The red curve in Figure 1 is the expected values for \(t_i\) that are derived from Equation 2, which traces a smooth sigmoid. If the count of Class 1 ratings is \(k<14\), the subject is almost certainly Class 0 in reality. If the count is \(k>20\), the subject is almost certainly Class 1. Between those values, there’s a smooth transition. For example, with 17 Class 1 ratings, half of the subjects are expected to be in each class.

The blue curve shows the estimated \(t_i\) values from the inferential computation based on Equation 1, as implemented in the Stan code. In the middle of the plot, the transition is more like a step function than a sigmoid. This is a consequence of the likelihood maximization, which favors values of \(t_u\) that are close to zero or one. To see that, consider one of the unique ratings combinations \((R_u,k_u)\). The likelihood function is

\[ t_u\,\text{binom}(R_u,k_u,a + \bar{a}p) + \bar{t_u}\,\text{binom}(R_u,k_u,\bar{a}p). \tag{3}\]

Unless the binomial probabilities are each .5, one of them will be larger than the other. Suppose that the calculation is \(.6 t_u + .4 \bar{t_u}\). Since \(t_u + \bar{t_u}= 1\), the likelihood is maximized when \(t_u = 1\) and \(\bar{t_u} = 0\). More generally, likelihood will be optimized by setting \(t_u\) to 1 when the binomial probability on the left (the case when the true class is 1) is greater than .5, and to 0 when it is less than .5. This is why the blue curve is more like a step function than a sigmoid.

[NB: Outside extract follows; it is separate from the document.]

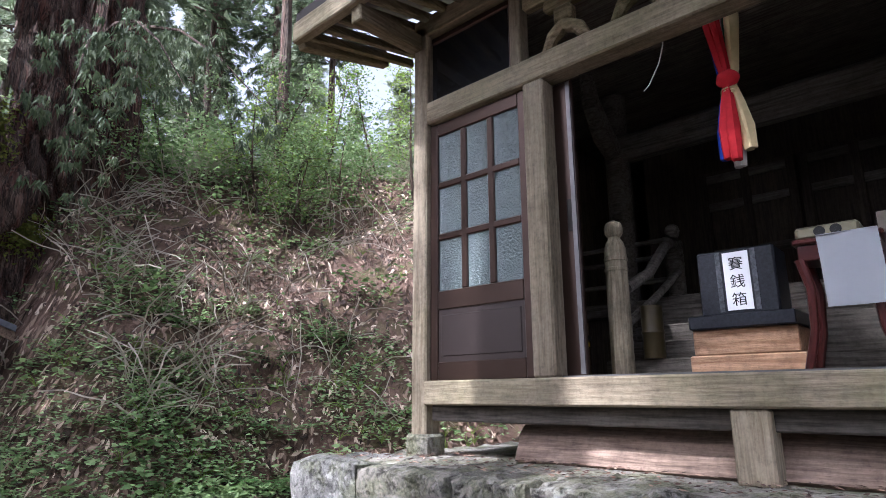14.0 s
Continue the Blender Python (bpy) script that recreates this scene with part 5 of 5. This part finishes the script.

When the binomial probabilities in Equation 3 are equal to .5, the posterior distribution for \(t_u\) is bimodal, with modes near zero and one.

The left and right tails of the blue curve in Figure 1 are biased away from their true values (e.g. on the right it curves down, away from 1). This is due to a limitation in estimating parameters with the Stan model that defines the parameters on \([0,1]\). The parameter values are taken from the modes of the posterior distributions to mitigate this problem (using averages is much worse), but it’s still evident here. One approach to this problem is to use a variable transformation, as will be taken up in the Chapter 5 discussion of Bayesian methods (not currently complete).

The main conclusion from this exercise is that we are better off using the model’s expected values for \(t_u\), which are used to assign each subject a \(t_i\) value, rather than allowing \(t_u\) to be free parameters in the model. This implies a two-step process for hierarchical models, where we first estimate the average t-a-p parameters, use those to estimate the \(t_u\) values, and then consider other parameters as desired. That approach can be thought of as a single step in an Expectation-Maximization algorithm.